Джон. Вы хотите сказать, что освобождаемся от напряжения, которое накапливается в нас за неделю «правильного» поведения? И обрушиваем скопившееся на «плохих дядь», которые это «заслужили», а потому не чувствуем, что поступаем «плохо»?
Робин. Именно. Я думаю, по этой причине большинство и обожает всякие спортивные состязания. В результате одного психологического исследования обнаружилась поразительная вещь: люди с действительно здоровой психикой все — болельщики. Менее здоровые, хуже адаптированные — не любят спорт. Но, конечно же, здоровые люди знают: настало время игры, они знают, что делают, они намеренно включаются в драку и выключаются, возвращаются «в норму», когда игра завершится. Позабавились, хорошо провели время. Они не принимают игру всерьез.
Джон. А те, которые принимают? Хулиганят, посылают футболистам, севшим в калошу, грязные письма?
Робин. Ну, они где-то между нормальными, здоровыми людьми и клиническими параноиками. Им действительно необходимо «держать» свои отрицательные эмоции в других, как вообще склонным к параноидному поведению индивидам и семьям необходимо верить в то, что окружающие плохи, только и строят им козни — лишь таким способом эти люди и могут сохранить равновесие.
Джон. Им это необходимо, потому что если осознают, что сами с «червоточиной», могут тронуться?
Робин. Да. Чем прочнее люди «увязли» на этой ступени развития, тем необходимее им «чернить» окружающий мир, чтобы чувствовать себя лучше. Чем больше у них потребность «переписывать» себя «набело», тем слабее их связь с реальностью, тем ближе они к клиническим параноикам, к мании преследования.
Джон. А «увязли» они на этой ступени потому, что во младенчестве, в раннем детстве не выросли из нее, как нормальные люди. В родителях, очевидно, не нашли нужной опоры, заботы, очевидно, их родители сами пугались «плохих» эмоций. Иными словами, родители у них были с той же ступени развития.
Робин. Да, думаю, так. Дети не способны особенно «перерасти» родителей, во всяком случае, без мощного толчка со стороны.
Джон. Значит, почти клинический параноик, скорее всего, вырос в семье «закоренелых» параноиков? Как работает тут семейный механизм?
Робин. Нетрудно догадаться, что там, где каждый «застопорился» на этой ребячьей ступени подгоняемых по нужде «границ», семья будет постоянно отводить «плохие» эмоции.

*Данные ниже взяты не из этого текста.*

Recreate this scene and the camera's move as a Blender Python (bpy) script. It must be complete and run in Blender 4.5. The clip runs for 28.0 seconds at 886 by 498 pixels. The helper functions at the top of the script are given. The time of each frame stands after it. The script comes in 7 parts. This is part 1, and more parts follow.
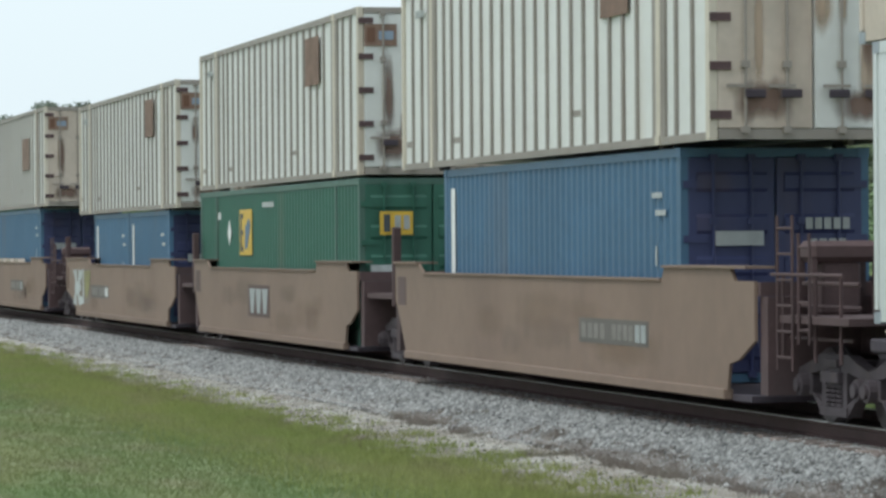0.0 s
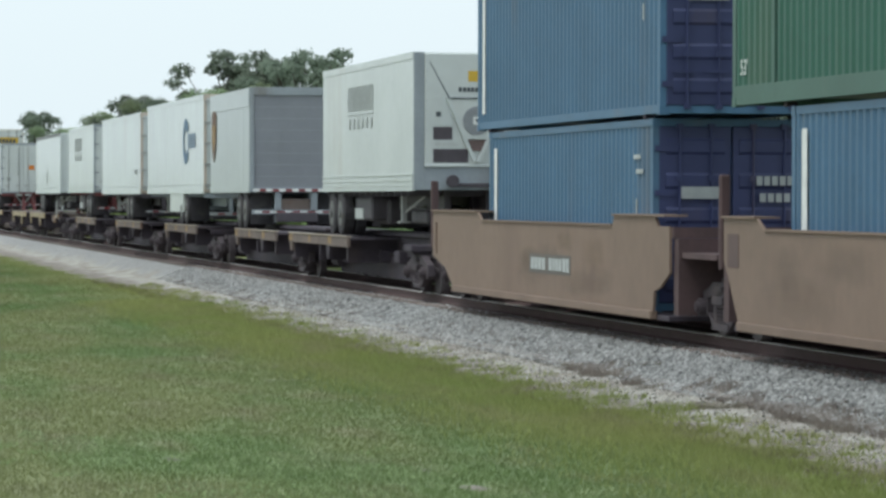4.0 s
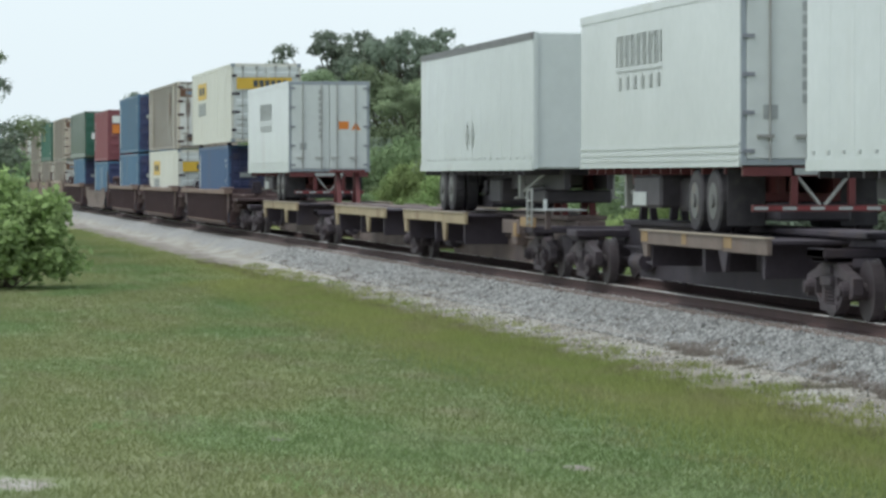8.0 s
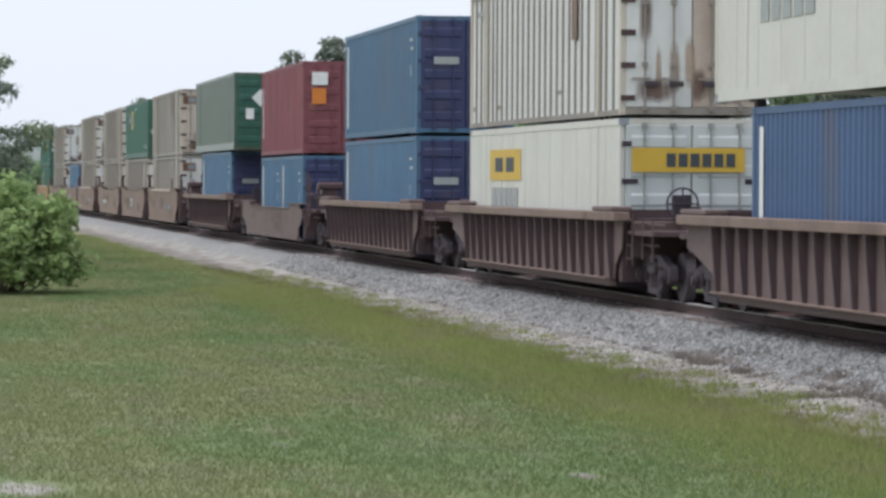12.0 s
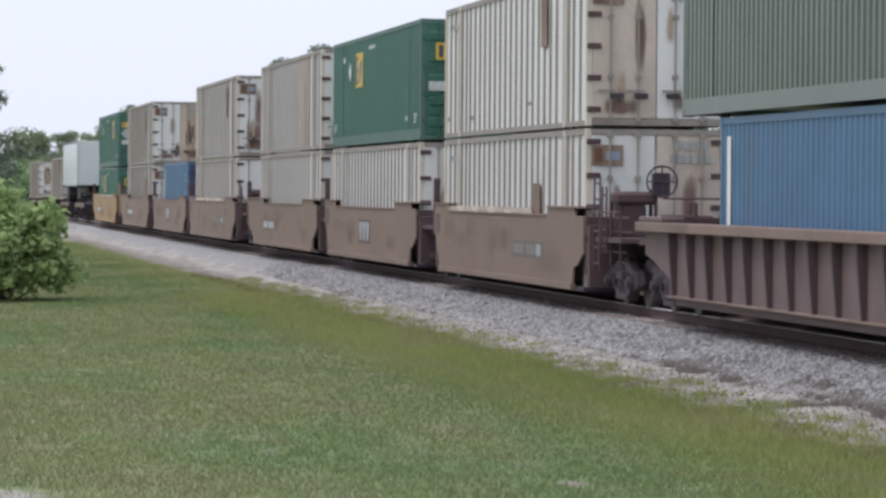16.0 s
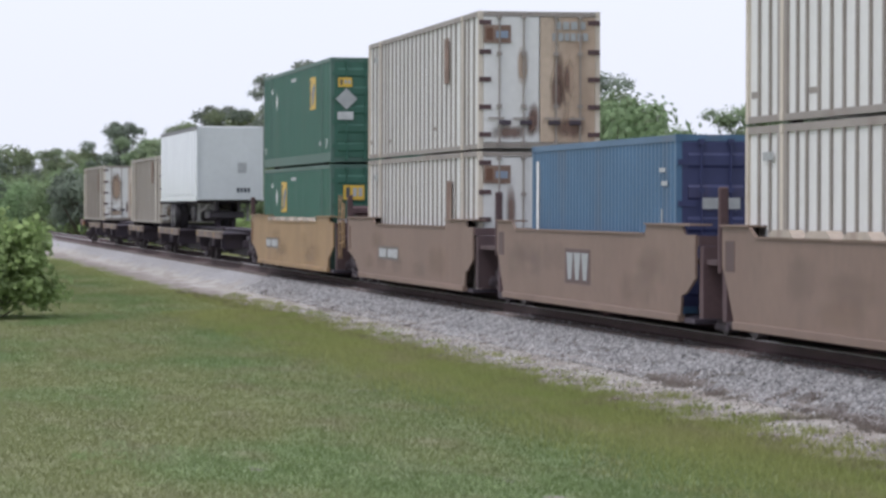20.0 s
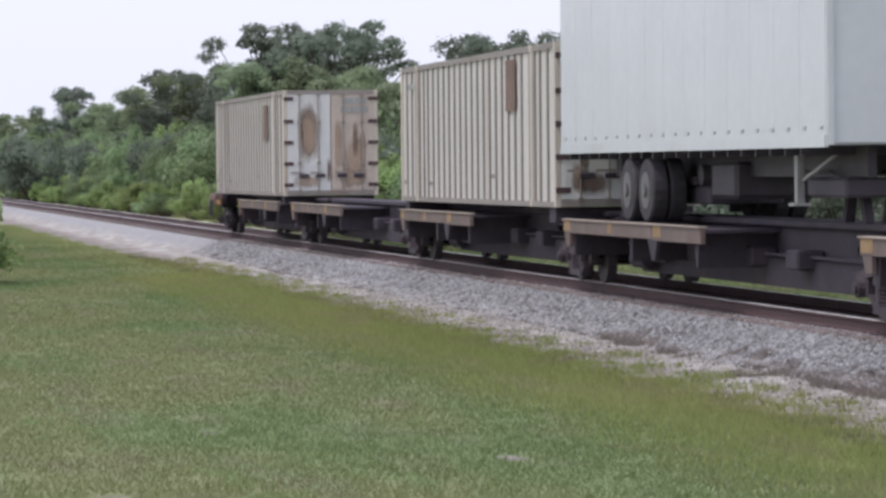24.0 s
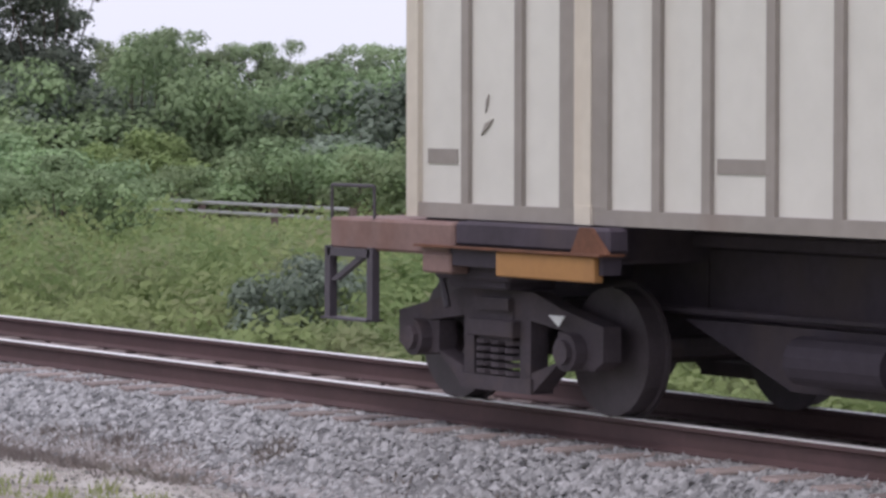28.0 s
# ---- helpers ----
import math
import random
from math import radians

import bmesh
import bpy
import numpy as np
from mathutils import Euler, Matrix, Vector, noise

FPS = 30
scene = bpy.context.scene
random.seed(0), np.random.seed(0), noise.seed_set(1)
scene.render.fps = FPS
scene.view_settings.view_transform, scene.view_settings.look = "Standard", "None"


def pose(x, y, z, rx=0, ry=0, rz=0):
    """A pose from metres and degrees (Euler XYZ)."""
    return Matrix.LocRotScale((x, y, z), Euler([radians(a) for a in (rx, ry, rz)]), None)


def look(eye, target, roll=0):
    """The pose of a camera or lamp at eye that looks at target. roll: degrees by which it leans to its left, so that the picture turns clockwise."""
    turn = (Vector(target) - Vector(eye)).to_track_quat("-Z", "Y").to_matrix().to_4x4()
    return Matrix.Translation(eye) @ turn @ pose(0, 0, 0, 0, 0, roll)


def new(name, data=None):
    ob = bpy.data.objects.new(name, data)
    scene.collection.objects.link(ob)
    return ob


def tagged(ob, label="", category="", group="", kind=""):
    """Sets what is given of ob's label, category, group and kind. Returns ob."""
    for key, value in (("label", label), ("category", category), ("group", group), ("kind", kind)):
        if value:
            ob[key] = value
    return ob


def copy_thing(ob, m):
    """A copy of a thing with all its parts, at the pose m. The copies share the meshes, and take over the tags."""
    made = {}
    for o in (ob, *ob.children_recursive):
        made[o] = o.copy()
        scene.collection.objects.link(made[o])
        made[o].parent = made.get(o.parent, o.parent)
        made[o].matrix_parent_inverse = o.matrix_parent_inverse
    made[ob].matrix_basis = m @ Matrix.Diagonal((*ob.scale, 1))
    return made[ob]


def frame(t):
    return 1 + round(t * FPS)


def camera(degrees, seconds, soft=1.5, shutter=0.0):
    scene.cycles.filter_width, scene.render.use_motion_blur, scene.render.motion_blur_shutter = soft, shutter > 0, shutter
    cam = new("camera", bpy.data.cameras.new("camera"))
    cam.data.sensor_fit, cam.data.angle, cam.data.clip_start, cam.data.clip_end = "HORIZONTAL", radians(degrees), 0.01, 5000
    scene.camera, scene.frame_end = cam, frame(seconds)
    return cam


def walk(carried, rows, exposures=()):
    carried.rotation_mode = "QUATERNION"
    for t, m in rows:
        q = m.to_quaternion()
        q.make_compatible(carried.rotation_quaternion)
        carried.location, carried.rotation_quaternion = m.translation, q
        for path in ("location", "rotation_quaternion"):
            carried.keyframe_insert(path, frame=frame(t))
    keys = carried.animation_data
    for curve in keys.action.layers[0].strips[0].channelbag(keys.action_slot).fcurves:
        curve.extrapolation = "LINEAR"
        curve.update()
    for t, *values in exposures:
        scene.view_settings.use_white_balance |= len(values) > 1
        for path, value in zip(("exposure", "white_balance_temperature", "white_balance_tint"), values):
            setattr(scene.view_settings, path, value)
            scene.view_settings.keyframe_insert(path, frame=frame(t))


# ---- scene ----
FOV, EYE_H, EYE_Y, TRACK_Y = 14.377, 1.995, 0.128, 14.289
cam = camera(FOV, 28.0, 2.9)

# seconds, heading, tilt, roll in degrees
VIEWS = (
    (0, 76.352, -0.056, -0.400),
    (0.5, 77.706, -0.185, -0.562),
    (1, 78.399, -0.249, -0.333),
    (1.5, 78.999, -0.331, -0.186),
    (2, 79.011, -0.583, -0.045),
    (2.5, 79.113, -0.653, 0.173),
    (4.5, 79.327, -1.008, -0.001),
    (5, 79.799, -1.157, 0.000),
    (5.5, 80.271, -0.973, -0.091),
    (6, 80.585, -1.013, 0.196),
    (6.5, 81.129, -0.961, 0.135),
    (7, 81.143, -1.109, -0.187),
    (7.5, 80.883, -1.165, -0.125),
    (8, 80.866, -1.182, -0.034),
    (8.5, 80.811, -1.219, -0.093),
    (9, 80.888, -1.193, 0.052),
    (9.5, 81.012, -1.052, 0.254),
    (10, 80.986, -1.071, 0.152),
    (10.5, 81.134, -0.999, 0.340),
    (11, 81.071, -1.024, 0.447),
    (11.5, 80.974, -0.840, 0.434),
    (12, 80.967, -1.066, 0.275),
    (12.5, 81.011, -1.093, 0.439),
    (14.5, 80.780, -1.068, 0.545),
    (15, 80.736, -1.104, 0.464),
    (15.5, 80.673, -1.063, 0.465),
    (16, 80.788, -0.937, 0.408),
    (16.5, 80.802, -0.949, 0.235),
    (17, 80.944, -0.958, 0.314),
    (17.5, 80.633, -0.897, 0.264),
    (18, 80.470, -0.820, 0.258),
    (18.5, 80.370, -0.746, 0.207),
    (19, 80.356, -0.769, 0.126),
    (19.5, 80.390, -0.738, 0.118),
    (20, 80.543, -0.686, 0.101),
    (20.5, 80.336, -0.749, 0.093),
    (21, 80.102, -0.913, 0.033),
    (21.5, 80.409, -0.980, 0.121),
    (22, 80.325, -0.760, -0.174),
    (22.5, 80.252, -0.688, -0.269),
    (24.5, 79.563, -1.523, -0.506),
    (25, 79.375, -1.547, -0.095),
    (25.5, 78.647, -1.713, -0.011),
    (26, 77.602, -1.784, 0.112),
    (26.5, 76.042, -2.049, -0.043),
    (27, 73.531, -2.468, 0.199),
    (27.5, 68.543, -1.960, -0.208),
    (28, 56.645, -2.308, 0.083),
)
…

Джон. Проецируя их друг на друга?
Робин. Да, а поскольку никому такого «добра» не надо, кончится тем, что в семье будут играть в игру «передай дальше».
Джон. Каждый по очереди получает «пакость» и нагружает ею другого?
Робин. Да, вместо того, чтобы признать свое и научиться со своим обходиться разумно. И раз никто в семье этого не умеет, ребенок, вырастая, решит, что с такими чувствами не все в порядке. Он тоже включится в игру.
Джон. У этой игры конца не бывает?
Робин. Случается, что не бывает. Но если болезненные эмоции затопят семью — например, в семье кто-то умирает или еще какое-то большое горе — она, вероятно, окажется неспособной к своеобразной «круговой поруке» и выберет кого-нибудь из своих, чтобы свалить на беднягу вину за выпавший горький опыт. Найдет, как говорится, козла отпущения.
Джон. Козел отпущения должен нести всю тяжесть отрицательных эмоций семьи?
Робин. Да. Семья, похоже, пересматривает свои семейные «границы» таким образом, что козел отпущения отныне оказывается снаружи. Каждый в семье отныне «хороший», а козел отпущения — вместилище всех пороков, причина всех страданий семьи. И, разумеется, раз козел отпущения такой «плохой», каждый может своими «плохими» эмоциями целить в него, оправдывая себя тем, что в их дурных делах худого козла вина.
Джон. И козел отпущения помешается под такой непомерной тяжестью.
Робин. Не обязательно. Но если напряжение в семье велико, если все больше болезненных эмоций сваливают на него одного, бедняга может оказаться в больничной палате.
Джон. А если случится такое, то ему трудно помочь, пока не убедите его семью взять назад все «плохие» эмоции, которыми они его нагрузили.
Робин. Верно! В этом и суть! К сожалению, большинство психиатров, не понимающих природы случая, — а даже сегодня многие не понимают — соглашаются с требованием семьи изолировать беднягу и лечить, то есть соглашаются с семьей в том, что он их «пациент», ему место среди душевнобольных.